Applying the exacting standards of the true historian, Thompson decided that anything that was not written down within 40 years of Francis’ death – which occurred on Oct. 3, 1226, when he was about 45 – would not be grist for the biographical mill.
Ironically, when you sift the life from the legends, you’re often left with a better story, truth being stranger than fiction.
The Francis who emerges from Thompson’s work – fiercely devout, compassionate, courageous, impatient, exhibitonistic, charismatic, disorganized and ultimately mysterious and transcendent – is a far more intriguing guy than the sentimentalist of Hollywood mythologizing.
Says Thompson: “He is a man for modern times.”
Even Francis’ name is not necessarily what we think. His baptismal name may have been Giovanni di Bernardone, with the nickname Francesco, or “Frenchy,” reflecting his well-to-do family’s commercial links to France. Plus, Francis, who spoke French, liked a good French song. He liked a good time. Indeed, he was the type of guy our TMZ culture would readily recognize – the stylish man about town, that town being the terraced city of Assisi in central Italy.
The history of Italy is the history of strife within and between regions. When he was 22, Francis was part of a militia that fought against Perugia, where he became a prisoner of war for at least a year. The horrors of battle and imprisonment left him sick in body and in mind with what we would describe as the effects of post traumatic stress disorder, although Thompson cautions against reading a modern diagnosis into a medieval man.
The war led to a crisis of conscience that forced Francis to turn inward. Gone was the soldier of fortune, the fashionable party boy. Indigent, penitent and performing manual labor, Francis traded social class for a different kind of class, one in which his natural courtesy deepened into a compassion for everything and everyone – the lepers who had once repulsed him, the larks who were his favorites among the animals he communed with.
While this compassion was rooted in his belief in Jesus, it extended to non-Christians, too, as Thompson demonstrates in Francis’ courageous, respectful encounter with Malik al-Kamil, sultan of Egypt, during the Fifth Crusade. By then, Francis had attracted a band of brothers who marked the beginnings of what would become the Franciscan Order. But that group – which lived by the Franciscan principles of taking up Jesus’ cross and giving all to the poor – would evolve slowly, in part because Francis was a leader rather than a manager and administrator, a man who found it easier to belong to all than to one or a few
“The Francis I discovered often doesn’t know what God wants,” Thompson says. “He’s not a patient patient when he’s sick. He’s frustrated. He’s much more human….”
An imperfect man
Thompson’s road to Francis was just as long. He grew up in Hastings, the descendent of a family that had lived in that area since before the Civil War. After attending Hastings public schools, he went on to Johns Hopkins University, which he didn’t like. (“Everyone wanted to be a doctor.”) The University of California at Berkeley was more to his taste. And it was there in that supposed bastion of liberalism that Thompson – a history buff who had been thinking about religion – found God, or rather, himself in God.

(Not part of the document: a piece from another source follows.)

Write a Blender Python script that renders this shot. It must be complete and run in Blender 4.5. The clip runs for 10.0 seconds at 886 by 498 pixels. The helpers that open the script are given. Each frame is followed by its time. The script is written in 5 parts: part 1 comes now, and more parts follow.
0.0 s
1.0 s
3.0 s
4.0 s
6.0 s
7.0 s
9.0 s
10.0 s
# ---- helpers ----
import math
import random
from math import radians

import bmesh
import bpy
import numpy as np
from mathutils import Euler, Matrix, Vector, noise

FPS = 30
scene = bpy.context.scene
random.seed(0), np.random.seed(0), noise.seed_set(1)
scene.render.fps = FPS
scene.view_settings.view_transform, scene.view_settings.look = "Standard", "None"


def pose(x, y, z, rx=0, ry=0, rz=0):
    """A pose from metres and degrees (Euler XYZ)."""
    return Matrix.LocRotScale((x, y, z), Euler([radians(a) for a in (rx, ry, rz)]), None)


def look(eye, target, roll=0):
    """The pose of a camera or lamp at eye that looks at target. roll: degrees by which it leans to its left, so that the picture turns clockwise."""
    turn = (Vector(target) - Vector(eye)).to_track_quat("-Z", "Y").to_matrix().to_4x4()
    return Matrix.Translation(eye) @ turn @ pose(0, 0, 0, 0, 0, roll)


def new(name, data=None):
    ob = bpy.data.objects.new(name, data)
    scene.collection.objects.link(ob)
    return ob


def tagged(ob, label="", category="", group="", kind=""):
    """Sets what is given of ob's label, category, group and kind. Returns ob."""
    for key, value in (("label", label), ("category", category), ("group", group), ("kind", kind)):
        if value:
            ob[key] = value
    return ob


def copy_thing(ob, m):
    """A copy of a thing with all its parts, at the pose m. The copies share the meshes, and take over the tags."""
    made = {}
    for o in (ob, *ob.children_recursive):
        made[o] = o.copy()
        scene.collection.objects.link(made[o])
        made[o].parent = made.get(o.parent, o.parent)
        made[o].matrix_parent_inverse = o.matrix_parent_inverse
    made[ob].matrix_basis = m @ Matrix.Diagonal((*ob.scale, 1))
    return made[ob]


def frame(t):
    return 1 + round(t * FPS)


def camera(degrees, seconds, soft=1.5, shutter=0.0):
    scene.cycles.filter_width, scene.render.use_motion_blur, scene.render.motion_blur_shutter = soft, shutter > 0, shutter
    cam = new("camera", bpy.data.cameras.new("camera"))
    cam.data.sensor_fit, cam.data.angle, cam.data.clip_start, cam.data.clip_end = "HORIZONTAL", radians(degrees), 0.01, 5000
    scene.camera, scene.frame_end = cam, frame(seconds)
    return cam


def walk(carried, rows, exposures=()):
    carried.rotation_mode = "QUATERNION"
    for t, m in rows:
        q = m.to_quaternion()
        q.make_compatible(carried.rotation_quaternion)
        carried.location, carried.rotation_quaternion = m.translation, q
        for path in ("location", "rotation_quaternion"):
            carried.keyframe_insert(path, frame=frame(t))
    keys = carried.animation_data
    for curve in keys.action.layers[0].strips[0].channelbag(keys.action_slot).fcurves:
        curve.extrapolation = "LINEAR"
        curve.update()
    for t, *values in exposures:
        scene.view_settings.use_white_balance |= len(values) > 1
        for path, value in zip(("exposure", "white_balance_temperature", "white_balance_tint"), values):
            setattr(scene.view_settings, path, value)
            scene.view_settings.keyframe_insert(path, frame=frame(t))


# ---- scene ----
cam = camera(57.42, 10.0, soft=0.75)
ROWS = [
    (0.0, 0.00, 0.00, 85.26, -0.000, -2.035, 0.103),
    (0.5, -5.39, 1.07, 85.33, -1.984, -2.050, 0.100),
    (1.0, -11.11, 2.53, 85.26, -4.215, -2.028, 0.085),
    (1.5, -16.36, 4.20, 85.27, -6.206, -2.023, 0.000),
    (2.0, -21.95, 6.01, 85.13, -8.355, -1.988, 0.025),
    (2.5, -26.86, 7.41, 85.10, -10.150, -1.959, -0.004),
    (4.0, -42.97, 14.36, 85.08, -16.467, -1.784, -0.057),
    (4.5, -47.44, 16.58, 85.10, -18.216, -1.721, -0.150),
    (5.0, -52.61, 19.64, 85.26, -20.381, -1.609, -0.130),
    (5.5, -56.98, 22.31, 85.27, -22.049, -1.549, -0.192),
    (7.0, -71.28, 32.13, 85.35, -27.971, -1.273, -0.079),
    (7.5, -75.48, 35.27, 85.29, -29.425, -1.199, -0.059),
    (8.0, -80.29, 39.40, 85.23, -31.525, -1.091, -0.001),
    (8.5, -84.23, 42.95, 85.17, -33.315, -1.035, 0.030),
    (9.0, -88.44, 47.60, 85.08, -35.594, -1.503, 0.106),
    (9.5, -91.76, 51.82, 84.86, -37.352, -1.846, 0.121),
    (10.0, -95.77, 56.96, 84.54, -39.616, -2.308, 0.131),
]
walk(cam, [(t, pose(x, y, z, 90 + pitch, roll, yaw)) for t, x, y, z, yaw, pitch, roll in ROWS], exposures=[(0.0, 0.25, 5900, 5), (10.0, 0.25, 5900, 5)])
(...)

“Berkeley has everything from monarchists to Maoists. It’s an incredibly diverse place. There were all these graduate students who went to Mass. It shook me.”

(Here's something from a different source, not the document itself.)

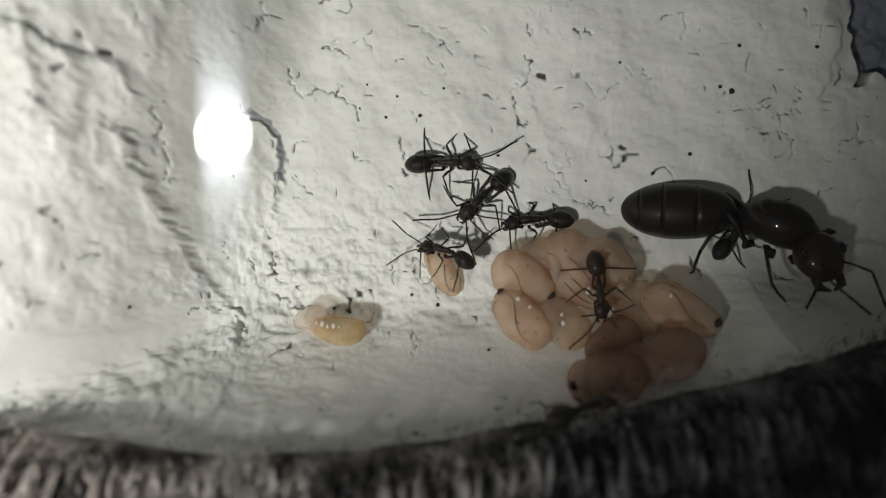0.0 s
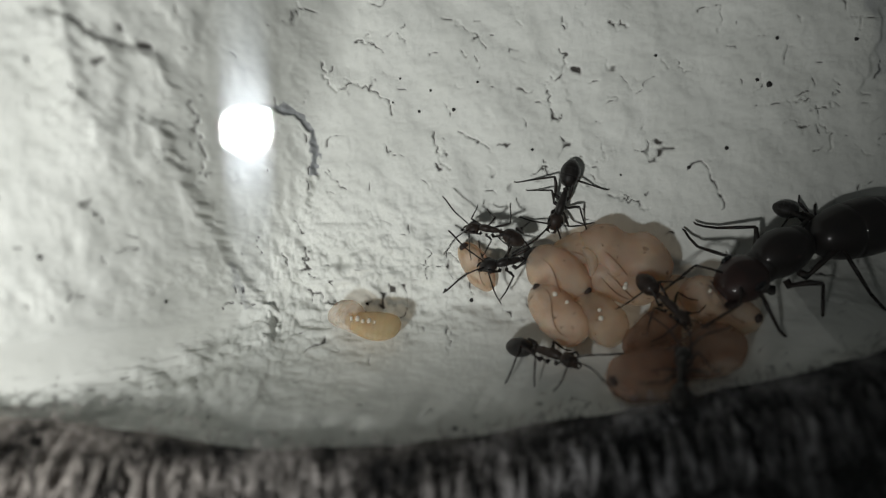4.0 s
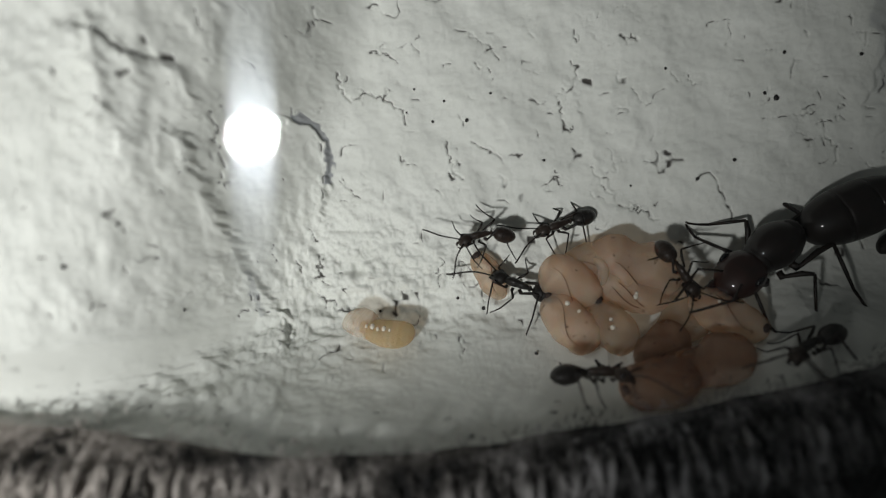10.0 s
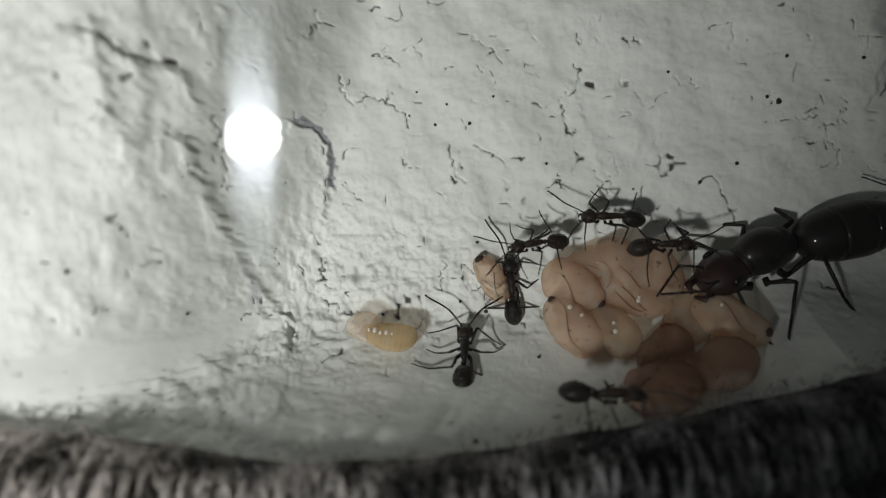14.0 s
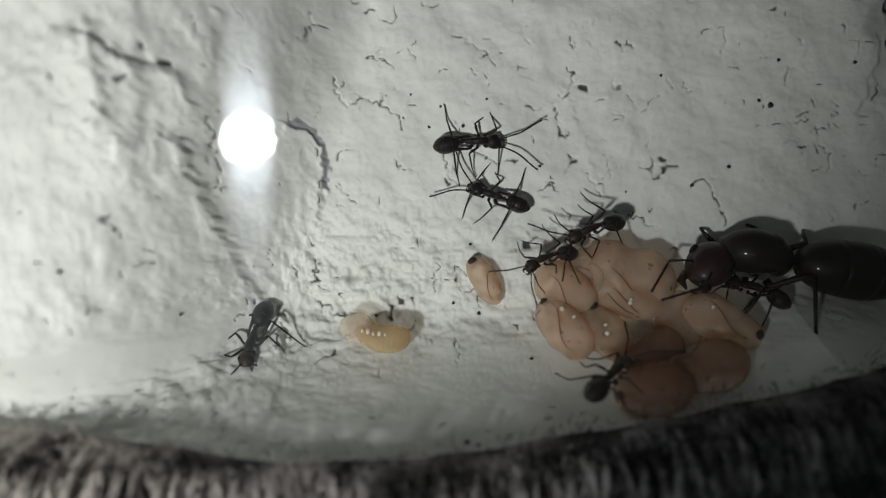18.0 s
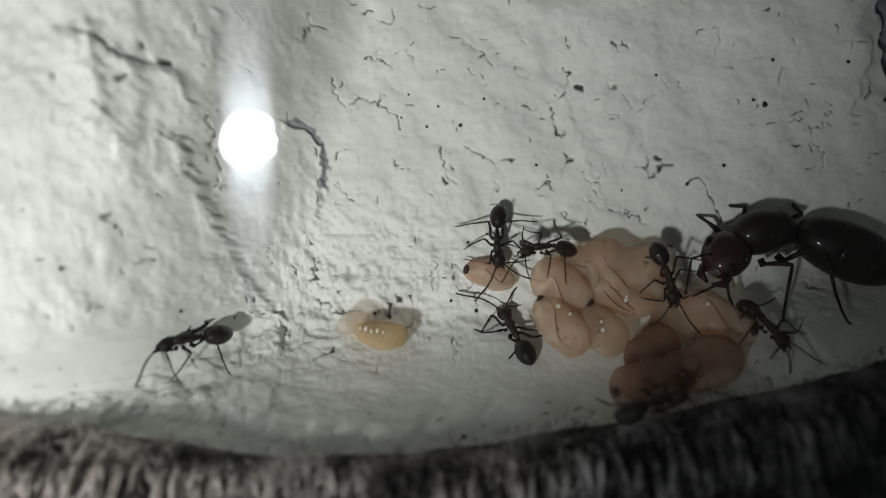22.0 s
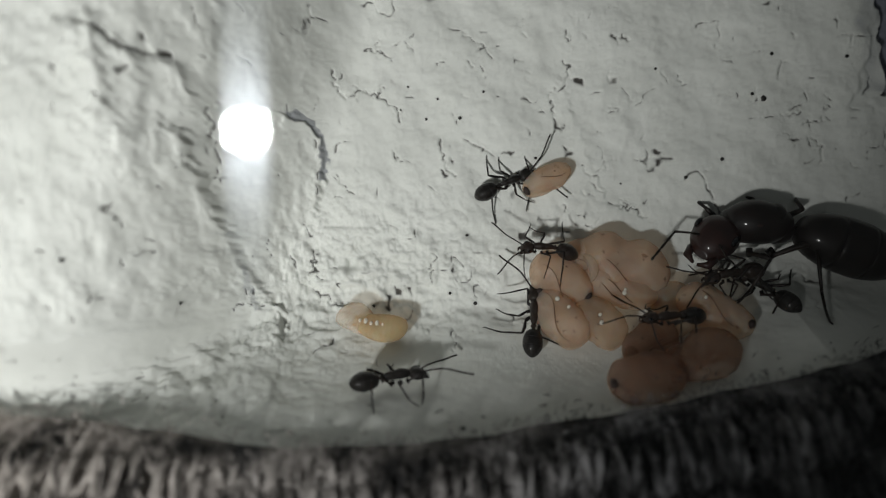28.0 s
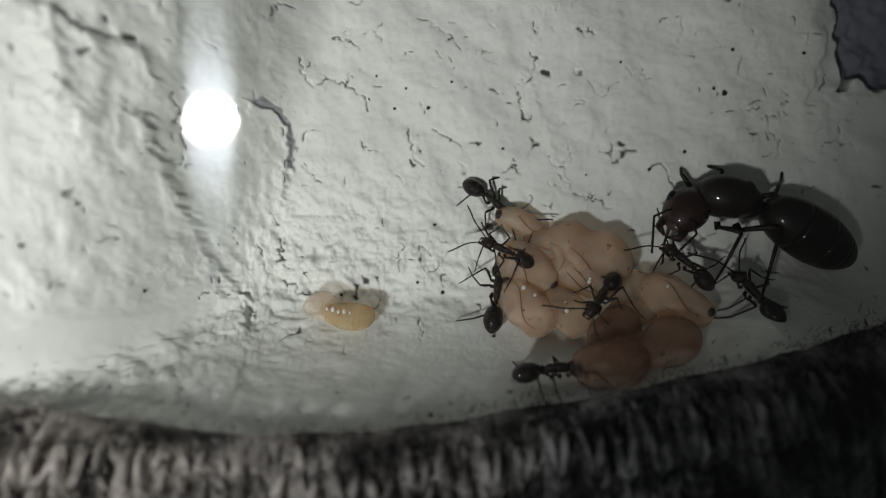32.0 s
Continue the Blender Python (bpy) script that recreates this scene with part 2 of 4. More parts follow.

Thompson spent almost a quarter of a century as a professor of religious studies and history at secular institutions – the University of Oregon, the University of Virginia. (Today he is professor of history at the Dominican School of Philosophy and Theology, Graduate Theological Union in Berkeley.)

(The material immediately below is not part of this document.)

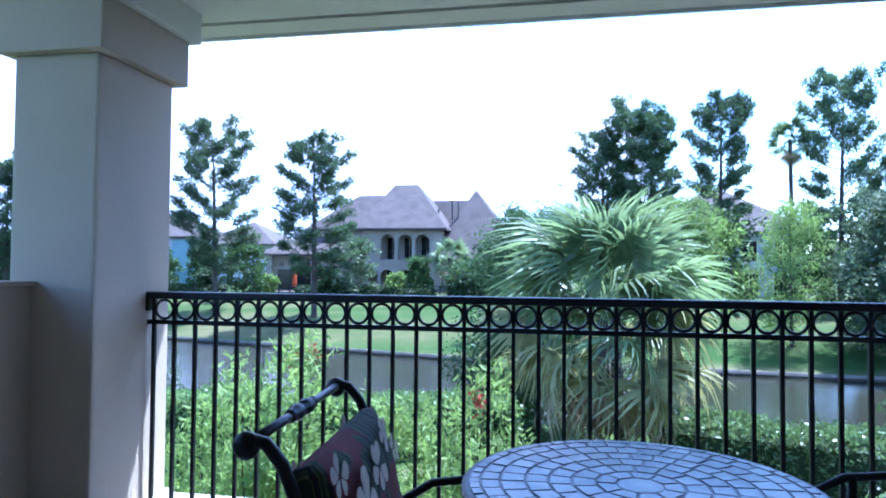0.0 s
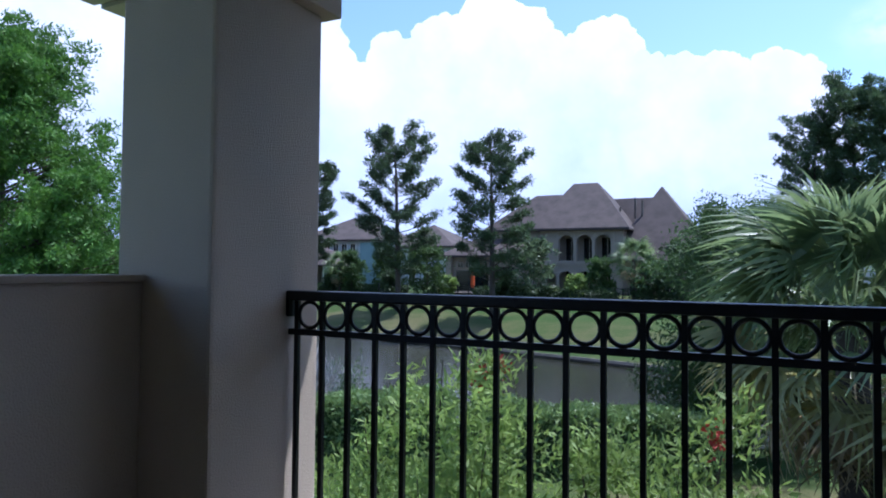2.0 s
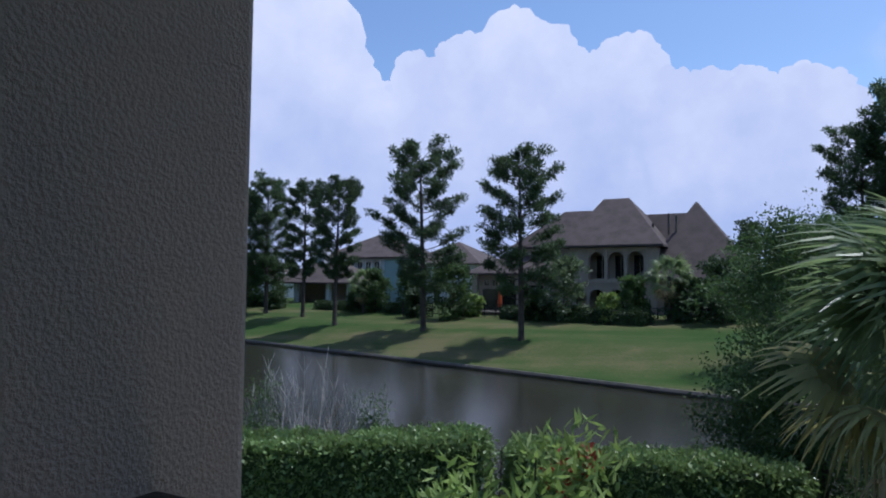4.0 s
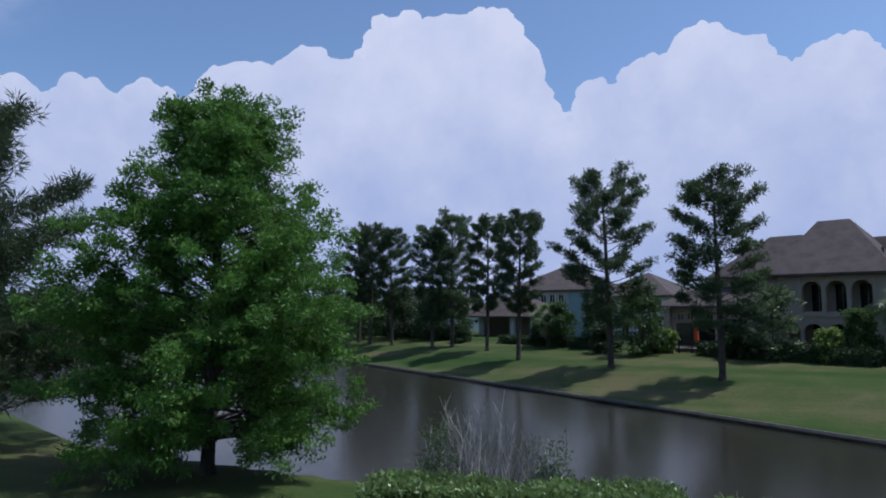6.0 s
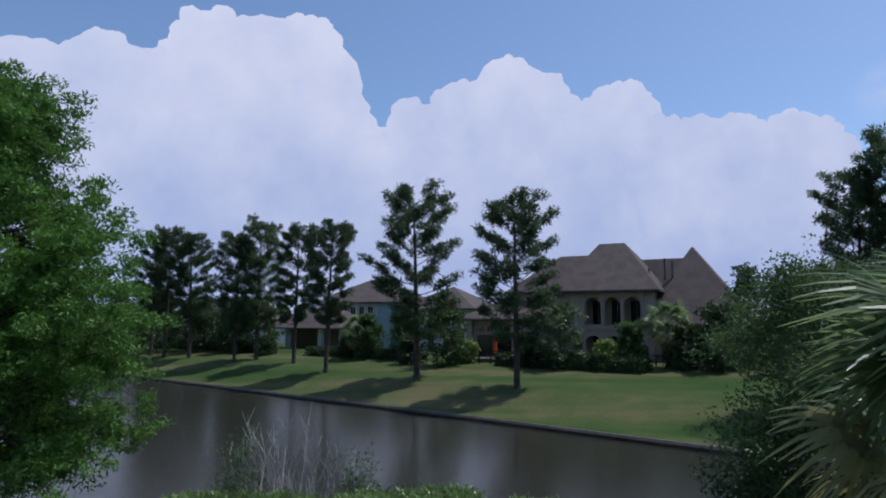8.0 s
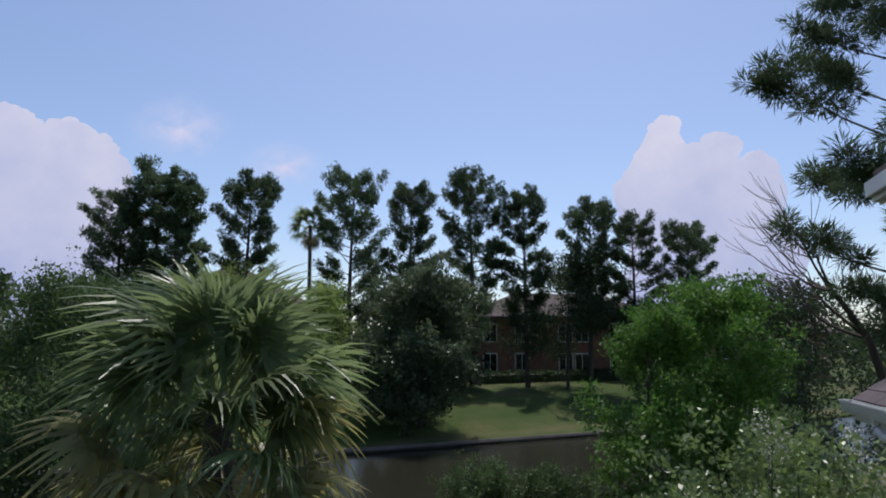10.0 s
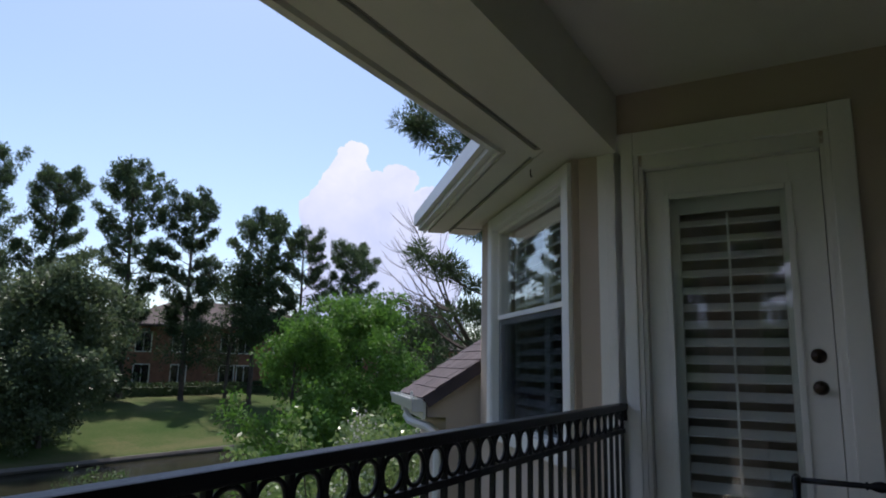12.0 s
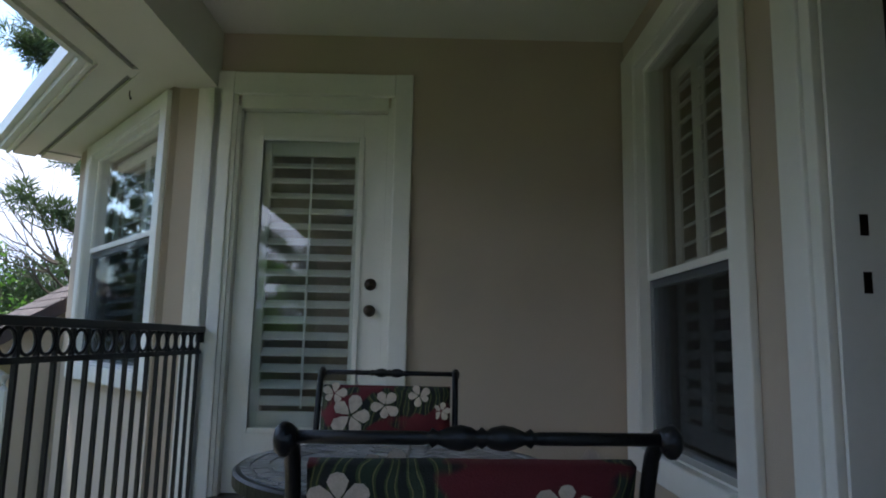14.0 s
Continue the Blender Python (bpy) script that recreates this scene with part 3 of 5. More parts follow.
# railing
rail = thing("railing", "black wrought-iron balcony railing with a band of rings", "railing")
part("top_rail", box(RAIL_L, -0.03, -0.026, 0.026, 1.018, 1.05, 0.006), IRON, rail)
part("ring_rail", box(RAIL_L, -0.03, -0.010, 0.010, 0.905, 0.925), IRON, rail)
part("bottom_rail", box(RAIL_L, -0.03, -0.016, 0.016, 0.08, 0.105), IRON, rail)
part("bracket", box(RAIL_L, RAIL_L + 0.012, -0.022, 0.022, 0.965, 1.03), IRON, rail)
part("bracket", box(-0.042, -0.03, -0.022, 0.022, 0.965, 1.03), IRON, rail)
N_RING = 38
step = (-0.03 - RAIL_L - 0.06) / N_RING
post_mesh = ring_mesh = None
for i in range(N_RING + 1):
    x = RAIL_L + 0.03 + step * i
    if post_mesh is None:
        o = part("baluster", box(-0.0075, 0.0075, -0.0075, 0.0075, 0.1, 1.02), IRON, rail)
        post_mesh = o.data
    else:
        o = new("baluster", post_mesh)
        o.parent = rail
    o.location = (x, 0, 0)
    if i == N_RING:
        break
    if ring_mesh is None:
        vs, fs = [], []
        n, m, R, r = 22, 6, 0.0415, 0.0065
        for a in range(n):
            for b in range(m):
                q = R + r * math.cos(2 * math.pi * b / m)
                vs.append((q * math.cos(2 * math.pi * a / n), r * math.sin(2 * math.pi * b / m), q * math.sin(2 * math.pi * a / n)))
                fs.append((a * m + b, a * m + (b + 1) % m, ((a + 1) % n) * m + (b + 1) % m, ((a + 1) % n) * m + b))
        o = raw("ring", vs, fs, IRON, rail, True)
        ring_mesh = o.data
    else:
        o = new("ring", ring_mesh)
        o.parent = rail
    o.location = (x + step / 2, 0, 0.9715)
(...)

It was at UVA that he settled on Francis as a biographical subject – as opposed to Francis’ contemporary, St. Dominic, the founder of Thompson’s order – because he believed there wasn’t a good Francis bio that synthesized all the sources.
“He was not a saint that attracted me much,” Thompson admits. “Now he’s one of my heroes.”
And that’s because “Francis shows that holiness is possible for imperfect people.”